Compensating Domingo believes that great physical skill will compensate for any (real or imagined) mental weakness. Here, nobody can dispute South Africa’s competence as a group of cricketers. And this is what he has been trying to impress on his team. There is no need, in his eyes, for a psychologist. (The players climbed a mountain with Mike Horn ahead of the Champions Trophy and still lost.)

“I don’t think we have had a psychologist with us for the last 8-9 months,” he said. “I wouldn’t say we have had a psychologist travelling with us all the time. I don’t know if Paddy Upton is a psychologist; he is more of a life coach.

Focus on the skills “I’d like our team to focus very much on their skills. I am firm believer that if you get your skills right, you can get yourself into a mentally good space — the attitude and the pressure, and not the other way round. I don’t think you can be mentally strong and have bad skills. You’ve got to have good skills which allow you to be mentally strong to perform under pressure and that’s the type of focus we have put on.

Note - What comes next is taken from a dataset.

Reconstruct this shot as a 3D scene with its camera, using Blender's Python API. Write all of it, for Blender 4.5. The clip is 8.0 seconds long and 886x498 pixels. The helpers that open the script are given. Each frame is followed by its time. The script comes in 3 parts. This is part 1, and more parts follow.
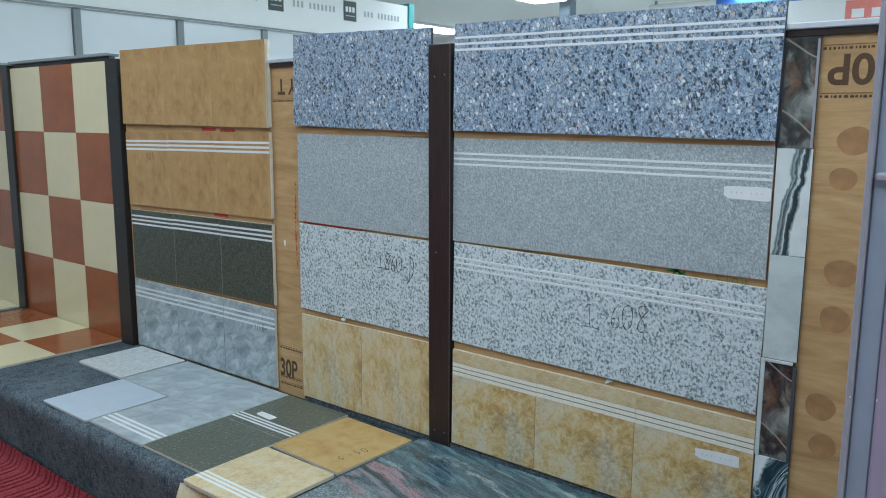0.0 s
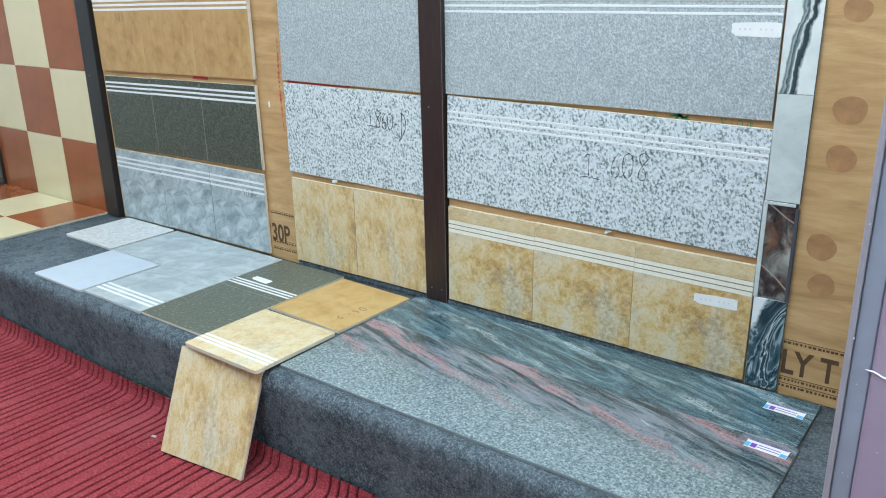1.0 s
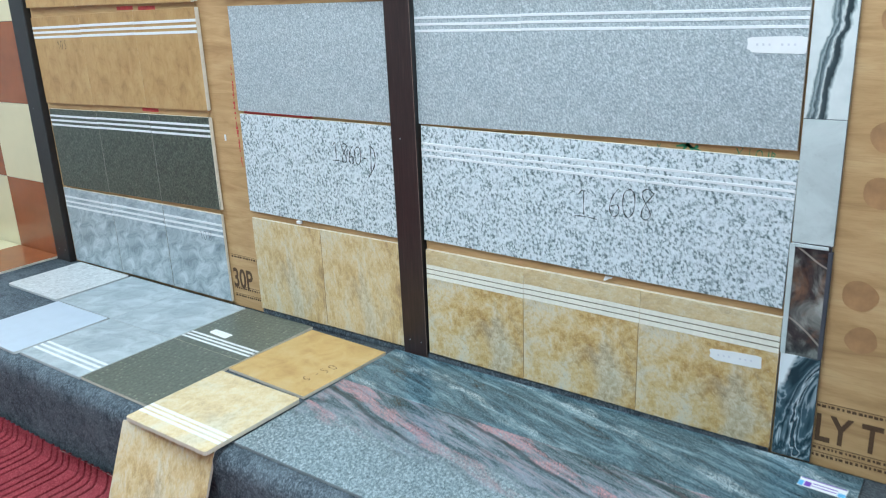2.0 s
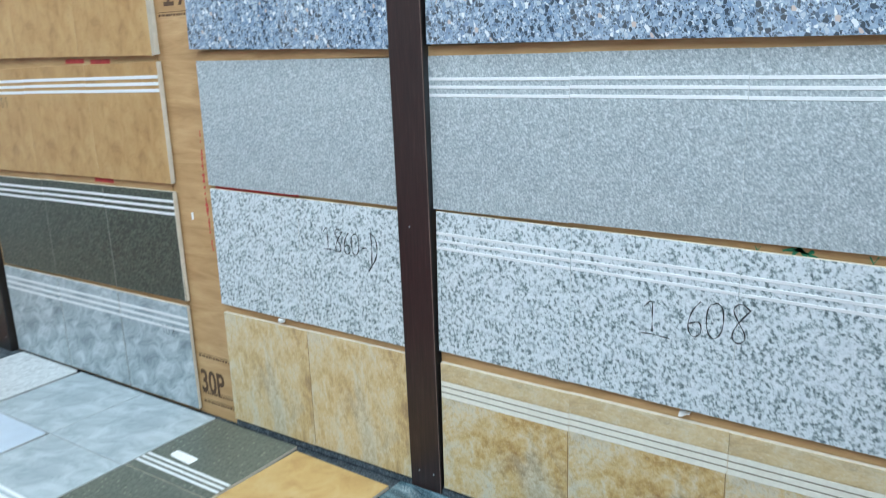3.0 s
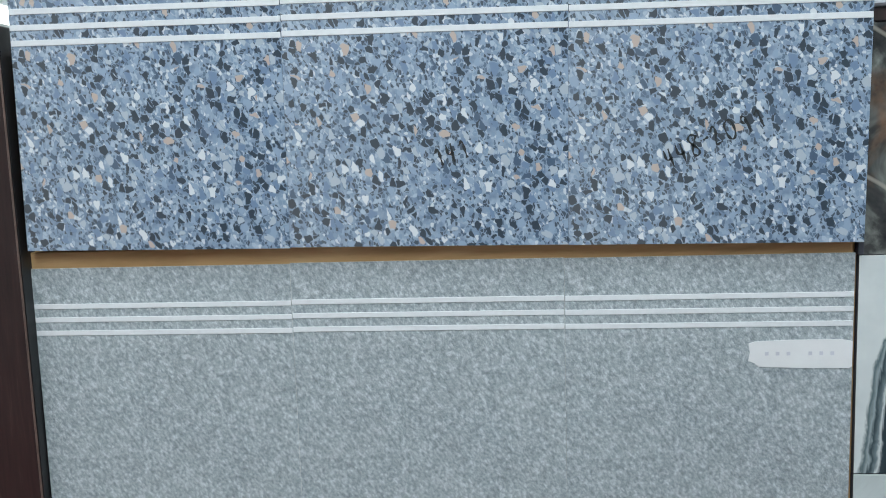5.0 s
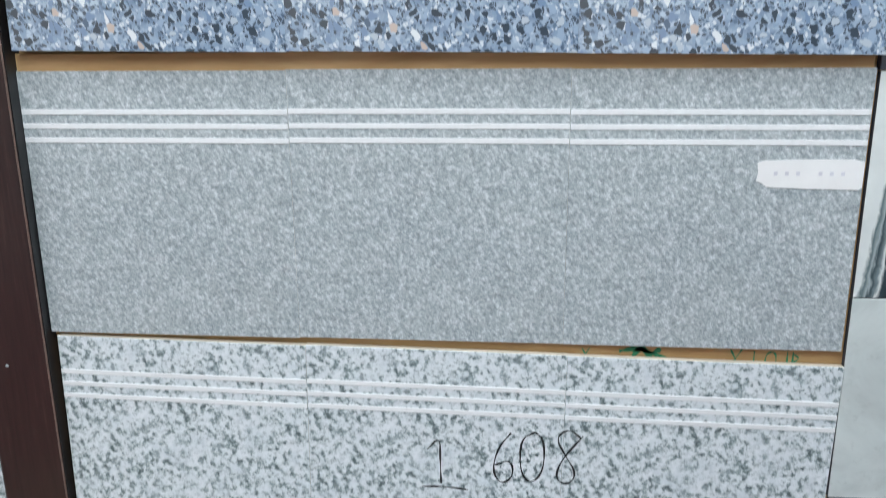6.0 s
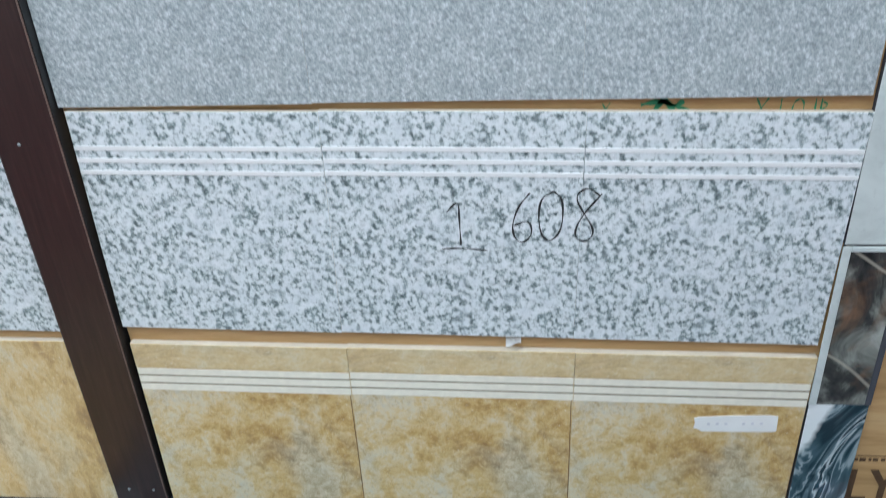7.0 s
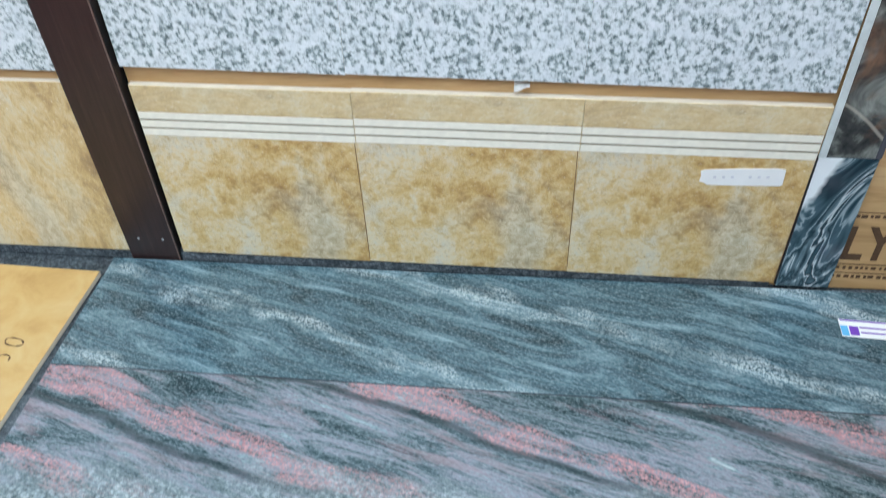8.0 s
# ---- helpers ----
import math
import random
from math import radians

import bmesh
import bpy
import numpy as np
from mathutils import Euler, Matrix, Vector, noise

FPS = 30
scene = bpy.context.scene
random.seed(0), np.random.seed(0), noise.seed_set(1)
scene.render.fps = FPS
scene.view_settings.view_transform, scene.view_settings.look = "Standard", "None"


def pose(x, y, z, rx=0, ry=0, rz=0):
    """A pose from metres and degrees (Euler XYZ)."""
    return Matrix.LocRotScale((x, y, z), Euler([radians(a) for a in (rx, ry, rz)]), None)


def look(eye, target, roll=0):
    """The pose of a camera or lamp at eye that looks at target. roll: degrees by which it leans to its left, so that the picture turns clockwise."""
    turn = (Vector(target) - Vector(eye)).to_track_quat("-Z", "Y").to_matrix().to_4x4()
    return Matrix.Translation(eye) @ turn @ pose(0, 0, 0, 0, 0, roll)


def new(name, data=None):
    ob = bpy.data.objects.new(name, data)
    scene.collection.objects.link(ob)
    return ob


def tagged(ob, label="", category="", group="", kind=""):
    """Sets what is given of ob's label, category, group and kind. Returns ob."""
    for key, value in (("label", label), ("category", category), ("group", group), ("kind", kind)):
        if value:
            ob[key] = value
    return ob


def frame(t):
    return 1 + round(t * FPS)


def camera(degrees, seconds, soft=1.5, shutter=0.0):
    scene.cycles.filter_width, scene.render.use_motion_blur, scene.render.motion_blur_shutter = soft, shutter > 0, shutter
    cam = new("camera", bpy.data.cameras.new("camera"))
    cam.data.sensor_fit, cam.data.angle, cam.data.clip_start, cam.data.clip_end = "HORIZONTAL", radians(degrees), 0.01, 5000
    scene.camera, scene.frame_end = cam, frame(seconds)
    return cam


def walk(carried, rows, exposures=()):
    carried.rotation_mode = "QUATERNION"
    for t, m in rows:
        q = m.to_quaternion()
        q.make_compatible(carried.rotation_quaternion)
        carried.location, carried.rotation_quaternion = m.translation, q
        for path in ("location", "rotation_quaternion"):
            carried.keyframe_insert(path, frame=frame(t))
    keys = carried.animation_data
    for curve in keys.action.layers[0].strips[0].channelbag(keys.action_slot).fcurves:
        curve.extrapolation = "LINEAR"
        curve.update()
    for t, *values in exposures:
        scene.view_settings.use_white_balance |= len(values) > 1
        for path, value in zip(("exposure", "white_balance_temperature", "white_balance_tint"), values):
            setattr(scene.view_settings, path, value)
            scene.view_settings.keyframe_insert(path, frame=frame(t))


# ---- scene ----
cam = camera(58.6, 8.0, soft=1.0, shutter=0.28)
PATH = [
    (0, (-0.025, 0.007, 1.291), (-1.261, 1.547, 0.971), 0.3),
    (0.3, (-0.036, 0.034, 1.274), (-1.274, 1.562, 0.907), -0.7),
    (0.5, (-0.059, 0.023, 1.267), (-1.258, 1.556, 0.805), -1.7),
    (0.8, (-0.063, 0.026, 1.24), (-1.235, 1.534, 0.645), -1.4),
    (1, (-0.077, 0.01, 1.236), (-1.231, 1.516, 0.602), -1.1),
    (1.2, (-0.087, 0.013, 1.223), (-1.218, 1.538, 0.596), -1.1),
    (2.3, (-0.303, 0.369, 1.236), (-1.444, 1.909, 0.663), -2.3),
    (2.5, (-0.359, 0.43, 1.241), (-1.504, 1.974, 0.688), -1.5),
    (3, (-0.549, 0.558, 1.259), (-1.654, 2.15, 0.762), -2.1),
    (3.3, (-0.661, 0.636, 1.277), (-1.618, 2.336, 0.834), -3.2),
    (3.5, (-0.735, 0.691, 1.302), (-1.583, 2.456, 0.893), -3.4),
    (3.7, (-0.778, 0.781, 1.307), (-1.545, 2.6, 0.985), -3.7),
    (4, (-0.81, 0.929, 1.34), (-1.422, 2.816, 1.092), -3.2),
    (4.2, (-0.837, 0.99, 1.367), (-1.301, 2.919, 1.114), -3.1),
    (5.3, (-0.922, 0.997, 1.33), (-1.064, 2.979, 1.102), -1.3),
    (5.5, (-0.919, 1.001, 1.304), (-1.058, 2.973, 1.005), -0.8),
    (5.7, (-0.909, 1.005, 1.291), (-1.08, 2.962, 0.913), -0.5),
    (6, (-0.918, 1.003, 1.265), (-1.091, 2.932, 0.765), -0.6),
    (6.2, (-0.916, 1.005, 1.262), (-1.109, 2.904, 0.666), -1.2),
    (6.5, (-0.92, 1.004, 1.241), (-1.128, 2.858, 0.521), -1.7),
    (7, (-0.923, 1.005, 1.217), (-1.126, 2.745, 0.253), -3.2),
    (7.3, (-0.92, 0.989, 1.182), (-1.13, 2.669, 0.117), -3.4),
    (7.5, (-0.921, 0.984, 1.17), (-1.138, 2.602, 0.013), -3.5),
    (8, (-0.923, 0.969, 1.132), (-1.13, 2.438, -0.209), -2.9),
]
EXPOSURES = [(0, -0.66, 6230, 10), (0.5, -0.49, 6300, 10), (1, 0.09, 6420, 10), (1.2, 0.09, 6400, 10), (2.5, 0.10, 6100, 10), (3, 0.03, 6150, 10), (3.5, 0.0, 6180, 10), (4, -0.46, 6500, 10), (4.2, -0.60, 6500, 10), (5.3, -0.39, 6750, 13), (5.5, -0.37, 6800, 14), (6, -0.07, 6850, 16), (6.5, -0.1, 6700, 16), (7, -0.06, 6500, 15), (7.5, 0.01, 6500, 15), (8, 0.2, 6500, 15)]
walk(cam, [(t, look(eye, target, roll)) for t, eye, target, roll in PATH], EXPOSURES)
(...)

“We have worked really hard on our skills and with the bat, with the ball, in the field. And if we do it continuously well in pressure situations or in practice situations, hopefully you can get it right in high-pressure moments in game time.”

Sunday’s Group B fixture with India may not hold critical value in theory. But it is a step for South Africa towards assuring itself that it has a team capable of winning the World Cup. That is all Domingo cares about.